The immediate display of this is the yen carry trade — the practice of borrowing short in cheap yen to buy higher-yielding assets such as US tech stocks. Cheap yen loans have fuelled global finance ever since the Bank of Japan embarked on QE in the late 1990s, albeit to a degree that has fluctuated, depending on US and European rates.
But the carry trade appears to have exploded after late 2021, when the US moved away from QE and zero rates. Then, when the BoJ (finally) also started to tighten earlier this year, the rationale waned.
It is impossible to know the scale of this shift. The Bank for International Settlements reports that cross-border yen borrowing rose $742bn since late 2021 and banks such as UBS estimate there was around $500bn in outstanding cumulative carry trades earlier this year. UBS and JPMorgan also think that about half of these have been unwound.
But analysts disagree on how far these trades pumped up US tech stocks, and thus account for recent declines. JPMorgan and UBS think it did contribute; Charlie McElligott, a Nomura strategist, considers the carry trade to be a “red herring”; he and other observers think concerns around overhyped US tech caused yen funding to be cut — not the other way round. Either way, the key point is that insofar as free(ish) money was fuelling asset inflation in America and Japan, this is coming to an end.
Unsurprisingly, this leaves some investors hunting for other long-ignored QE distortions that could also unwind. This week FT readers asked me if there will be another shock when the BoJ or Swiss National Bank wind down the equity portfolios they acquired in recent years (the former owns an estimated 7 per cent of Japanese stocks; the SNB has big exposures to US tech names such as Microsoft and Meta).
My answer is “not now”. Although these holdings look odd by historical standards, the BoJ insists it will not sell soon. But what is most interesting is that non-Japanese investors are waking up to this issue, after ignoring — that is to say, normalising — it for years.
So, too, for US Treasuries.
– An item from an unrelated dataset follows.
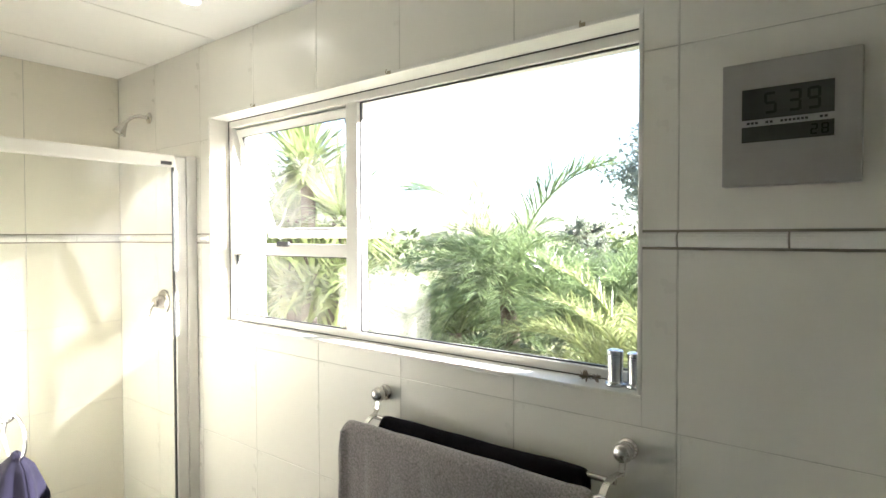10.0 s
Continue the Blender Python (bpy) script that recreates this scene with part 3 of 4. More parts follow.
def palm(x, y, z, fronds, seed, material, lifts=(0.3, 1.35), lengths=(1.2, 2.0), trunk=1.0, label="", width=0.42, arcs=None):
    rnd = random.Random(seed)
    ob = thing("palm_tree", label, "palm", at=Matrix.Translation((x, y, -0.6)))
    h = z + 0.6
    b = bmesh.new()
    n = 9
    tube(b, [(0.02 * math.sin(i * 1.3), 0.02 * math.cos(i), h * i / n) for i in range(n + 1)], [0.11 - 0.04 * i / n + (0.012 if i % 2 else 0) for i in range(n + 1)], 12)
    part("trunk", b, BARK, ob, "rough brown trunk")
    quads, stalks = [], bmesh.new()
    for k in range(fronds):
        az = arcs[k][0] if arcs and k < len(arcs) else 6.283185 * k * 0.381966 + rnd.uniform(-0.3, 0.3)
        lift = arcs[k][1] if arcs and k < len(arcs) else rnd.uniform(*lifts)
        ln = arcs[k][2] if arcs and k < len(arcs) else rnd.uniform(*lengths)
        droop = arcs[k][3] if arcs and k < len(arcs) else rnd.uniform(0.55, 1.0)
        bare = arcs[k][4] if arcs and k < len(arcs) else 0.10
        pts = frond(quads, (0, 0, h - 0.05), az, lift, ln, rnd, droop, width * (0.6 if bare > 0.5 else 1.35 if arcs and k < 2 else 1), 26 if bare > 0.5 else 96 if arcs and k < 2 else 78, 0.0078 if arcs and k < 3 else 0.0046, bare)
        tube(stalks, pts, [0.014 * (1 - 0.9 * i / 16) + 0.002 for i in range(17)], 5, caps=False)
    mesh_object("crown", leaf_mesh("crown", quads, material), None, ob, "feathery green fronds")
    part("frond_stalks", stalks, material, ob)
    return ob


def yucca(x, y, heads, seed, label):
    rnd = random.Random(seed)
    ob = thing("yucca", label, "yucca", at=Matrix.Translation((x, y, -0.6)))
    tr, quads, dead = bmesh.new(), [], []
    for hx, hy, hz, size in heads:
        top = Vector((hx, hy, hz + 0.6))
        tube(tr, curve_pts([(hx * 0.1, hy * 0.1, 0), (hx * 0.5, hy * 0.5, (hz + 0.6) * 0.5), top], 5), 0.06, 9)
        for k in range(230):
            u = rnd.uniform(-0.55, 1.0)
            az = rnd.uniform(0, 6.283)
            r = math.sqrt(max(0, 1 - u * u)) if u > -0.98 else 0.2
            d = Vector((r * math.cos(az), r * math.sin(az), u)).normalized()
            L = size * rnd.uniform(0.75, 1.1)
            a = top + d * 0.05 + Vector((0, 0, -0.22 * rnd.random()))
            s = d.cross(Vector((0, 0, 1)))
            s = (s if s.length > 0.1 else Vector((1, 0, 0))).normalized() * 0.018
            mid = a + d * L * 0.5
            tip = a + d * L + Vector((0, 0, -0.10 * L * (1 - u)))
            tgt = dead if u < -0.35 else quads
            tgt.append((a - s * 0.6, mid - s, mid + s, a + s * 0.6))
            tgt.append((mid - s, tip, mid + s))
    part("trunk", tr, BARK, ob, "rough grey-brown stems")
    mesh_object("crown", leaf_mesh("crown", quads, YUCCA_LEAF), None, ob, "rosettes of stiff sword-shaped leaves")
    mesh_object("old_leaves", leaf_mesh("old_leaves", dead, PALM_PALE), None, ob, "yellowing hanging leaves")
    return ob


def tree(x, y, height, reach, seed, label, leaves=16, leaf=0.045, limbs=34, low=0.2, base=-0.6, material=TREE_LEAF, tuft=0.055):
    """A trunk with limbs at all heights, twigs along each and small clumps of leaves on the twigs."""
    rnd = random.Random(seed)
    ob = thing("tree", label, "tree", at=Matrix.Translation((x, y, base)))
    tr, quads = bmesh.new(), []
    stem = [Vector((0.03 * height * math.sin(i * 0.9 + seed) * i / 10, 0.03 * height * math.cos(i * 0.7) * i / 10, height * 0.94 * i / 10)) for i in range(11)]
    tube(tr, stem, [height * 0.019 * (1 - 0.085 * i) for i in range(11)], 8, caps=False)

    def clump(c, n, spread):
        for _ in range(n):
            p = c + Vector([rnd.gauss(0, spread) for _ in range(3)])
            a = Vector([rnd.gauss(0, 1) for _ in range(3)]).normalized()
            b = a.cross(Vector([rnd.gauss(0, 1) for _ in range(3)])).normalized()
            L = leaf * rnd.uniform(0.7, 1.4)
            quads.append((p - a * L, p + b * L * 0.4, p + a * L, p - b * L * 0.4))
    for k in range(limbs):
        u = low + (0.97 - low) * (k + rnd.random()) / limbs
        f = u * 10
        i = min(9, int(f))
        p = stem[i].lerp(stem[i + 1], f - i)
        az = k * 2.39996 + rnd.uniform(-0.5, 0.5)
        L = reach * (1 - ((u - 0.45) / 0.62) ** 2 * 0.75) * rnd.uniform(0.6, 1.1)
        d = Vector((math.cos(az), math.sin(az), rnd.uniform(0.15, 0.75))).normalized()
        pts = [p]
        for _ in range(6):
            d = (d + Vector((rnd.uniform(-1, 1), rnd.uniform(-1, 1), rnd.uniform(-0.5, 0.8))) * 0.2).normalized()
            pts.append(pts[-1] + d * L / 6)
        tube(tr, pts, [height * 0.006 * (1 - 0.14 * q) for q in range(7)], 5, caps=False)
        for q in range(2, 7):
            for _ in range(4):
                td = (d * 0.5 + Vector([rnd.gauss(0, 0.7) for _ in range(3)])).normalized()
                e = pts[q] + td * rnd.uniform(0.12, 0.34) * reach / 1.4
                tube(tr, [pts[q], pts[q].lerp(e, 0.5) + Vector((0, 0, 0.01)), e], height * 0.0010, 3, caps=False)
                clump(e, leaves, tuft * reach)
    part("trunk", tr, BARK, ob, "brown trunk and limbs")
    mesh_object("crown", leaf_mesh("crown", quads, material), None, ob, "open crown of small leaves in clumps")
    return ob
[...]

Many investors assume that demand for these will always be strong, irrespective of America’s deteriorating fiscal situation and electoral policy uncertainty, because the dollar is the reserve currency. Maybe so.
But this confidence — or complacency — has been reinforced by the Federal Reserve acting as a buyer of last resort for bonds during QE. As traders try to imagine a world where this changes, some tell me they are getting nervous. No wonder an auction for $42bn of 10-year bonds this week produced an unexpectedly weak result.
A cynic might retort that all this mental readjustment may yet turn out to be unnecessary: if markets truly swoon, central banks will be pressured into propping up them up — yet again. Thus on Wednesday, the BoJ deputy governor pledged to “maintain current levels of monetary easing”, contradicting hints from the BoJ governor last week that more rises loom.
But the key point is this: bountiful free money is not a “normal” state of affairs, and the sooner investors realise this the better — whether they are mom’n’pop savers, private equity luminaries, hedge funders or those central bankers.